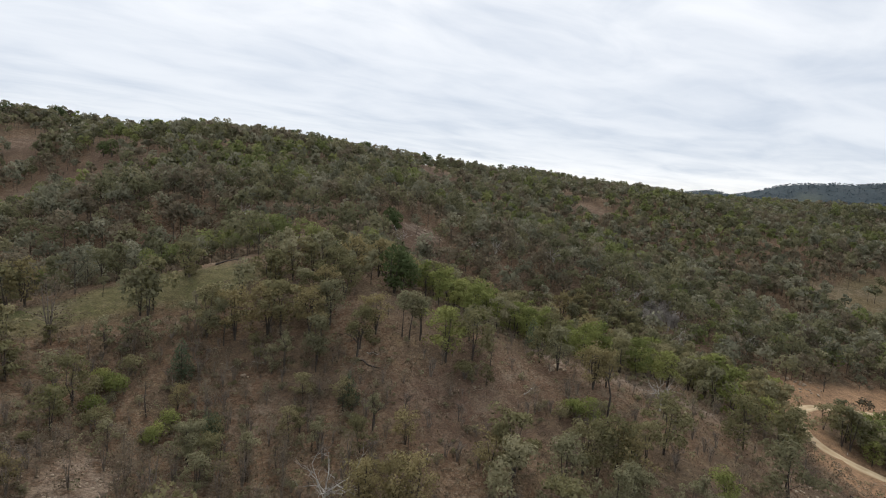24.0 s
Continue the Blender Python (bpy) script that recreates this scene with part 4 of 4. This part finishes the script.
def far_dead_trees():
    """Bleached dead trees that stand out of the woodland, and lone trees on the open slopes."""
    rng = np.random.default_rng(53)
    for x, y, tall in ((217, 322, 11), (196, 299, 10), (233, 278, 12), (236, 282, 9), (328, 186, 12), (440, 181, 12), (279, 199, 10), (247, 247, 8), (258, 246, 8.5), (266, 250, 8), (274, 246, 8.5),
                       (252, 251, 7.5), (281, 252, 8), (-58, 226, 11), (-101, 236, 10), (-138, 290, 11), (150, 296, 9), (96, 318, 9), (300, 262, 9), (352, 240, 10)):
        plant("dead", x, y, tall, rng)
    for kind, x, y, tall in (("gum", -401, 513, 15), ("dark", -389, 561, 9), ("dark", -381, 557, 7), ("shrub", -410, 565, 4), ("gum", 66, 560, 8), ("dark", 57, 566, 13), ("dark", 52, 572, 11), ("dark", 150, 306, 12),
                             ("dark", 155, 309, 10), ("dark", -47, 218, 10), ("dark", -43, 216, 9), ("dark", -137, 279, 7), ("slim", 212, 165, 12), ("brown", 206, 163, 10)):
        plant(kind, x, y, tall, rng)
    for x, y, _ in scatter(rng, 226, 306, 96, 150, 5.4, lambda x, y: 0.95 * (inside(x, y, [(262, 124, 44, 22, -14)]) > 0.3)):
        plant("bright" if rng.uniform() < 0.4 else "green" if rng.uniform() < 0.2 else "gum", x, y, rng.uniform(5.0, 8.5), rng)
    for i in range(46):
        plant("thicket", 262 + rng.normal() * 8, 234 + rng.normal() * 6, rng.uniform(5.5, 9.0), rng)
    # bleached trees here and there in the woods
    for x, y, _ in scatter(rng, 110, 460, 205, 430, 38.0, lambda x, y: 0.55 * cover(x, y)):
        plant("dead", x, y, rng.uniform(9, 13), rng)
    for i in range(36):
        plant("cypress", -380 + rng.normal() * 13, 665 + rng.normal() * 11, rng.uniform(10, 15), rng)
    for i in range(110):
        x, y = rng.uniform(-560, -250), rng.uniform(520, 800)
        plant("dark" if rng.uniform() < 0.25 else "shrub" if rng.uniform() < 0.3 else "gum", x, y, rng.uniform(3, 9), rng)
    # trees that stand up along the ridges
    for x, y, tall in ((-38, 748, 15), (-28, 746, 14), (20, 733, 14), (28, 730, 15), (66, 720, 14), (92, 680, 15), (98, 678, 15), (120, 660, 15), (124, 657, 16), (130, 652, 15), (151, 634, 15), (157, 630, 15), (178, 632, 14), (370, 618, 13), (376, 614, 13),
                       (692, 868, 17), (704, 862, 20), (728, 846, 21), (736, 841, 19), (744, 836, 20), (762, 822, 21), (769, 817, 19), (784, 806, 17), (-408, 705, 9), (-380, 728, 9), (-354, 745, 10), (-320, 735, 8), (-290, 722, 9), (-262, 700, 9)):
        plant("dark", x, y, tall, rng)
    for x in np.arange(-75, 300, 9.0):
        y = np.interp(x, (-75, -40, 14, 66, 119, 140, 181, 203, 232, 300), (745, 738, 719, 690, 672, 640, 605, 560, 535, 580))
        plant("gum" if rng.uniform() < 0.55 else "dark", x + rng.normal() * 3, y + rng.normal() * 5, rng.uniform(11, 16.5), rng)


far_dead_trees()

To do:
Ignore the images and quote every line of the listing exactly.

Expected answer:
24.0 s
Continue the Blender Python (bpy) script that recreates this scene with part 4 of 4. This part finishes the script.
def far_dead_trees():
    """Bleached dead trees that stand out of the woodland, and lone trees on the open slopes."""
    rng = np.random.default_rng(53)
    for x, y, tall in ((217, 322, 11), (196, 299, 10), (233, 278, 12), (236, 282, 9), (328, 186, 12), (440, 181, 12), (279, 199, 10), (247, 247, 8), (258, 246, 8.5), (266, 250, 8), (274, 246, 8.5),
                       (252, 251, 7.5), (281, 252, 8), (-58, 226, 11), (-101, 236, 10), (-138, 290, 11), (150, 296, 9), (96, 318, 9), (300, 262, 9), (352, 240, 10)):
        plant("dead", x, y, tall, rng)
    for kind, x, y, tall in (("gum", -401, 513, 15), ("dark", -389, 561, 9), ("dark", -381, 557, 7), ("shrub", -410, 565, 4), ("gum", 66, 560, 8), ("dark", 57, 566, 13), ("dark", 52, 572, 11), ("dark", 150, 306, 12),
                             ("dark", 155, 309, 10), ("dark", -47, 218, 10), ("dark", -43, 216, 9), ("dark", -137, 279, 7), ("slim", 212, 165, 12), ("brown", 206, 163, 10)):
        plant(kind, x, y, tall, rng)
    for x, y, _ in scatter(rng, 226, 306, 96, 150, 5.4, lambda x, y: 0.95 * (inside(x, y, [(262, 124, 44, 22, -14)]) > 0.3)):
        plant("bright" if rng.uniform() < 0.4 else "green" if rng.uniform() < 0.2 else "gum", x, y, rng.uniform(5.0, 8.5), rng)
    for i in range(46):
        plant("thicket", 262 + rng.normal() * 8, 234 + rng.normal() * 6, rng.uniform(5.5, 9.0), rng)
    # bleached trees here and there in the woods
    for x, y, _ in scatter(rng, 110, 460, 205, 430, 38.0, lambda x, y: 0.55 * cover(x, y)):
        plant("dead", x, y, rng.uniform(9, 13), rng)
    for i in range(36):
        plant("cypress", -380 + rng.normal() * 13, 665 + rng.normal() * 11, rng.uniform(10, 15), rng)
    for i in range(110):
        x, y = rng.uniform(-560, -250), rng.uniform(520, 800)
        plant("dark" if rng.uniform() < 0.25 else "shrub" if rng.uniform() < 0.3 else "gum", x, y, rng.uniform(3, 9), rng)
    # trees that stand up along the ridges
    for x, y, tall in ((-38, 748, 15), (-28, 746, 14), (20, 733, 14), (28, 730, 15), (66, 720, 14), (92, 680, 15), (98, 678, 15), (120, 660, 15), (124, 657, 16), (130, 652, 15), (151, 634, 15), (157, 630, 15), (178, 632, 14), (370, 618, 13), (376, 614, 13),
                       (692, 868, 17), (704, 862, 20), (728, 846, 21), (736, 841, 19), (744, 836, 20), (762, 822, 21), (769, 817, 19), (784, 806, 17), (-408, 705, 9), (-380, 728, 9), (-354, 745, 10), (-320, 735, 8), (-290, 722, 9), (-262, 700, 9)):
        plant("dark", x, y, tall, rng)
    for x in np.arange(-75, 300, 9.0):
        y = np.interp(x, (-75, -40, 14, 66, 119, 140, 181, 203, 232, 300), (745, 738, 719, 690, 672, 640, 605, 560, 535, 580))
        plant("gum" if rng.uniform() < 0.55 else "dark", x + rng.normal() * 3, y + rng.normal() * 5, rng.uniform(11, 16.5), rng)


far_dead_trees()